The Oakland A’s win (not championships) at a high level by steering entirely clear of superstar players that eat up large percentages of the payroll. Obviously, on the other side of the coin, are teams like the Dodgers and Yankees whose payroll is so large that even the high salaried players don’t come close to eating up 20% of the payroll. The Vikings in the NFL seem doomed to mediocrity because Cousins eats up so much payroll, which would be fine if he were a top five QB, but it’s not so great if he’s “merely” a top half QB.
Similarly, if the Twins are going to devote 20% of their payroll to a player, even one with Buxton-like talent, then they are dooming themselves to mediocrity long-term, unless he truly puts them over the top.
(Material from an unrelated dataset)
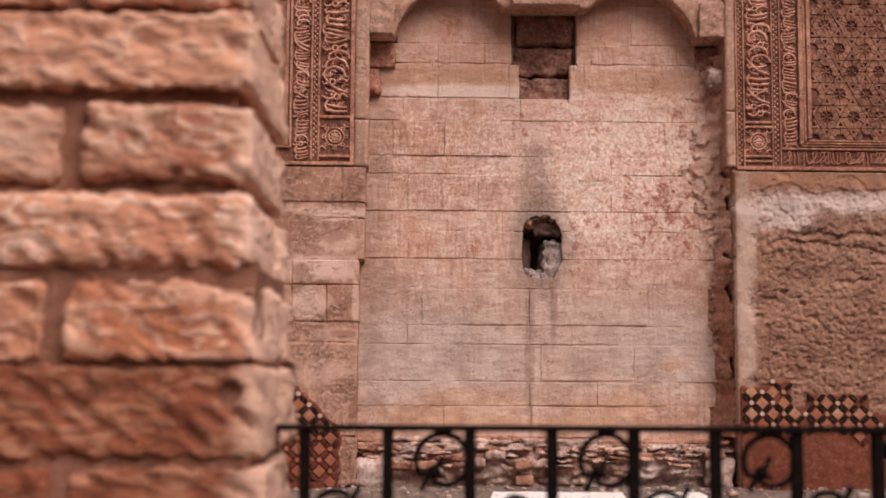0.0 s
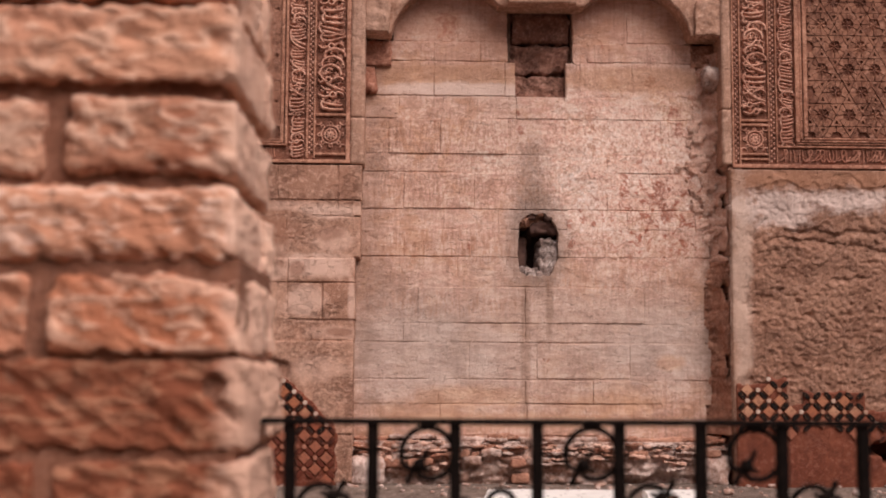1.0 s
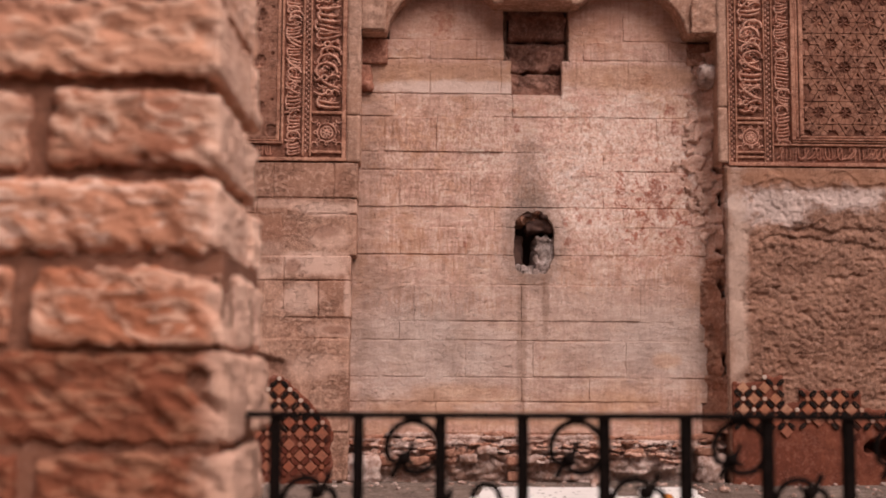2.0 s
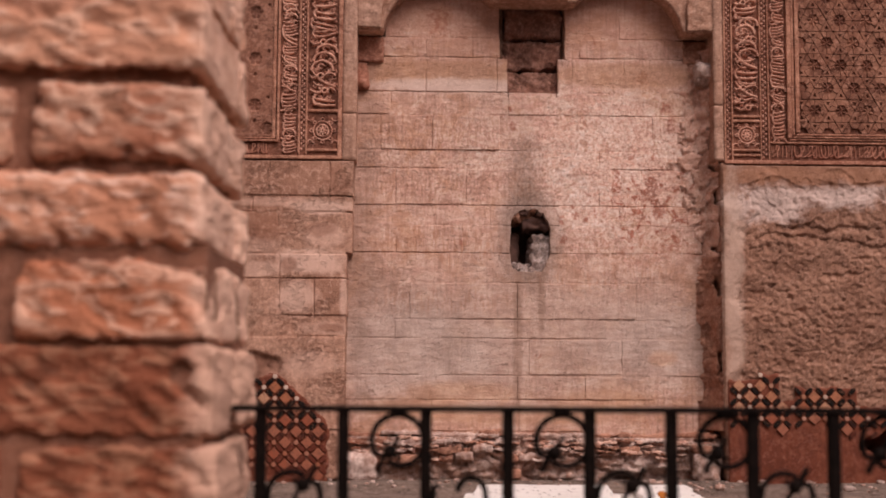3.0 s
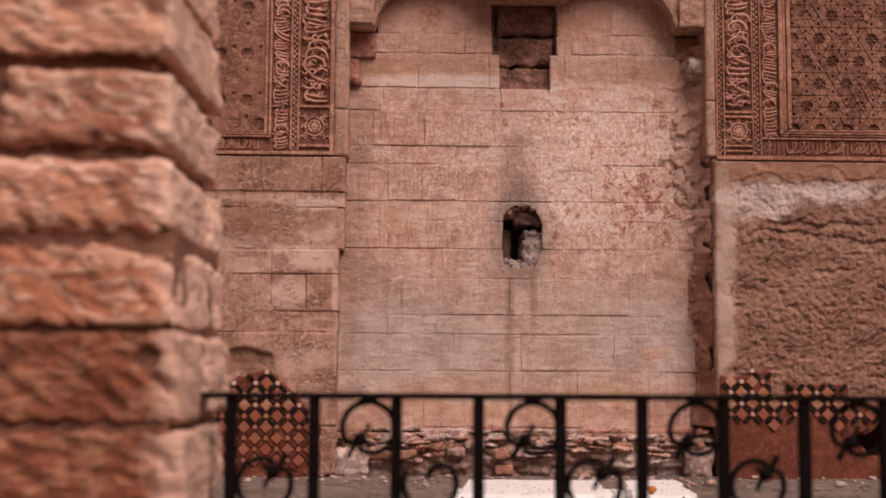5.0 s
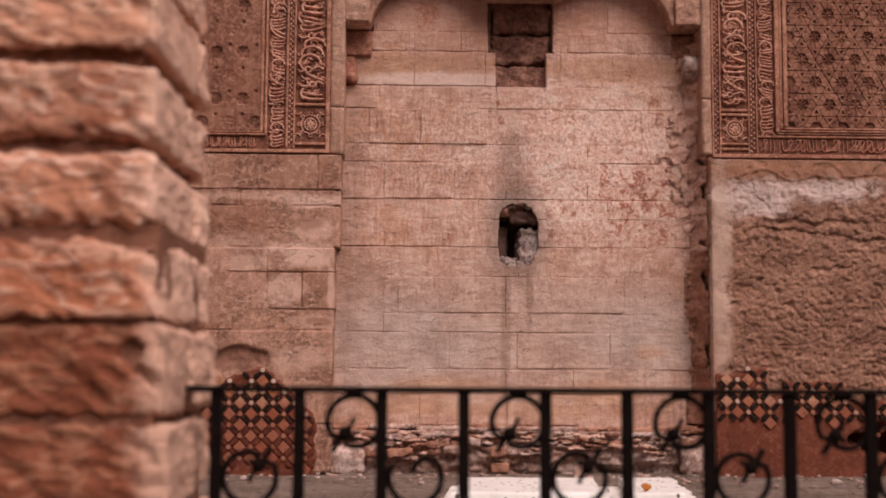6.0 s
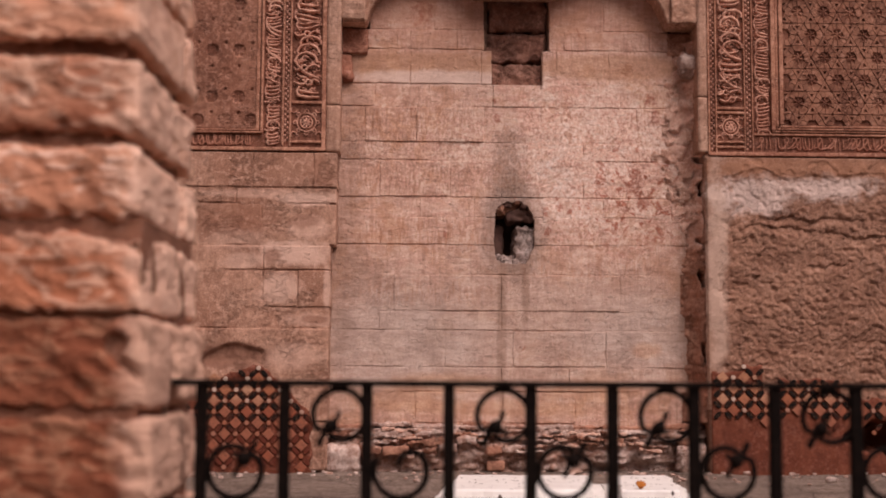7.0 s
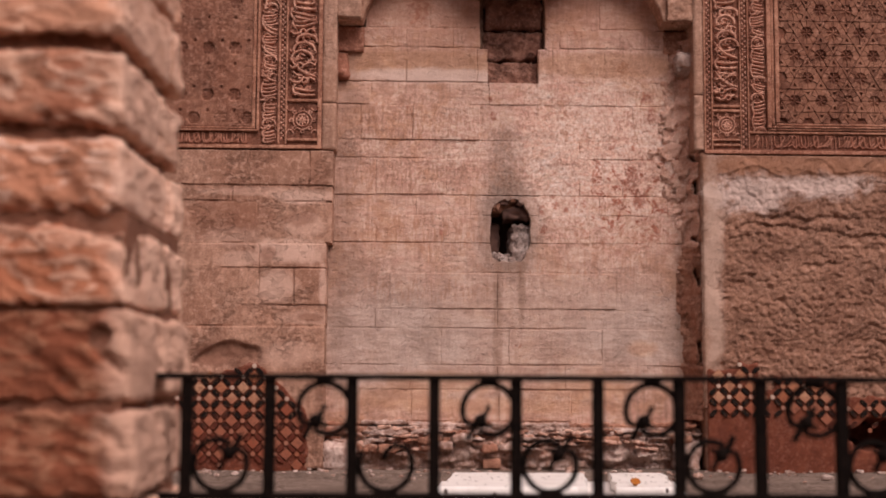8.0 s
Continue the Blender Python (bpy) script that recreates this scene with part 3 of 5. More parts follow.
# spandrel over the twin arches, with a worn abacus between them
def spandrel():
    outline = [(XL + 0.03, 2.217), (-0.10, 2.217)]
    for cx, r0, r1 in ((0.205, 169, 41), (1.075, 139, 11)):
        for k in range(14):
            a = radians(r0 + (r1 - r0) * k / 13)
            outline.append((cx + 0.30 * math.cos(a), 2.168 + 0.30 * math.sin(a)))
    outline += [(1.40, 2.217), (XR - 0.02, 2.217), (XR - 0.02, 3.3), (XL + 0.03, 3.3)]
    vs, fs = slab_mesh(outline, FACE + 0.03, BACK - 0.002, 0.006)
    mesh_object("arch_spandrel", vs, fs, PIER, wall)
    block("abacus", 0.475, 0.805, FACE - 0.02, BACK + 0.02, 2.365, 2.45, PIER, wall, 0.004, 0.003, 25, 3, 0.012)
    block("corbel_stone", -0.215, -0.095, FACE + 0.005, BACK + 0.03, 2.222, 2.40, PIER, wall, 0.005, 0.006, 25, 5, 0.01, 0, 0.006)
    block("shaft_stone", -0.235, -0.088, 6.135, 6.22, 2.085, 2.214, CARVED, wall, 0.004, 0.004, 25, 11, 0.01, 0, 0.006)
    block("shaft_stone", -0.235, -0.155, 6.11, 6.22, 1.945, 2.082, CARVED, wall, 0.02, 0.010, 22, 12, 0.01, 0, 0.012)
    block("shaft_stone", 1.39, 1.53, 6.15, 6.24, 2.09, 2.214, RED_RUBBLE, wall, 0.01, 0.010, 22, 13, 0.01, 0, 0.012)
    block("corbel_stone", 1.385, 1.52, FACE + 0.005, BACK + 0.03, 2.222, 2.40, PIER, wall, 0.005, 0.009, 25, 8, 0.01, 0, 0.008)


spandrel()


def hole_edge(a):
    """The rim of the sooty hole, by angle."""
    r = 1.0 + 0.10 * noise.noise(Vector((2.2 * math.cos(a), 2.2 * math.sin(a), 3.0))) + 0.07 * noise.noise(Vector((9 * math.cos(a), 9 * math.sin(a), 1.0)))
    c, s = math.cos(a), math.sin(a)
    k = (abs(c) ** 3.2 + abs(s) ** 3.2) ** (-1 / 3.2)
    return 0.634 + 0.098 * r * k * c, 1.208 + 0.152 * r * k * s


# courses of the niche: bottom, top and the upright joints
COURSES = [
    (0.288, 0.437, [0.16, 0.58, 0.93]),
    (0.437, 0.556, [0.15, 0.573, 0.901, 1.24]),
    (0.556, 0.733, [0.299, 0.628, 1.08]),
    (0.733, 0.824, [-0.02, 0.573, 1.012]),
    (0.824, 1.005, [0.051, 0.572, 1.15]),
    (1.005, 1.148, None),
    (1.148, 1.284, None),
    (1.284, 1.381, None),
    (1.381, 1.563, [-0.023, 0.322, 0.571, 0.974, 1.182]),
    (1.563, 1.652, [0.22, 0.626, 0.974, 1.31]),
    (1.652, 1.830, [-0.10, 0.154, 0.487, 0.961, 1.24]),
    (1.830, 1.943, [-0.05, 0.167, 0.528, 0.765, 1.157]),
]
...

Unfortunately, I think, the future will likely resemble the past and the Twins payroll is going to be in the middle or slightly below the middle of MLB teams, meaning that the Twins probably shouldn’t sign any given player at more than 10% of the payroll.
My point, and I think I have one, is simply this: We need a re-boot after this season. One way or the other: Increase that payroll, sign some big-time pitching, extend Buxton….let’s go. Or, if more realistically, that payroll isn’t increasing by much, then we can’t tie up too much of it on one or two players, particularly a player with an injury history like Buxton’s.
We now are living on hope. Hope that Larnoch, Garlick, Kiriloff, et al., provide long-term greatness (or at least goodness). I’m hopeful too, but it wasn’t very long ago, that we thought Polanco, Kepler, Sano et al., assured us of that long-term brilliance. It would appear that we were wrong. This time we may be right…or we may be crazy. One way or the other, I think a change of philosophy may be in order.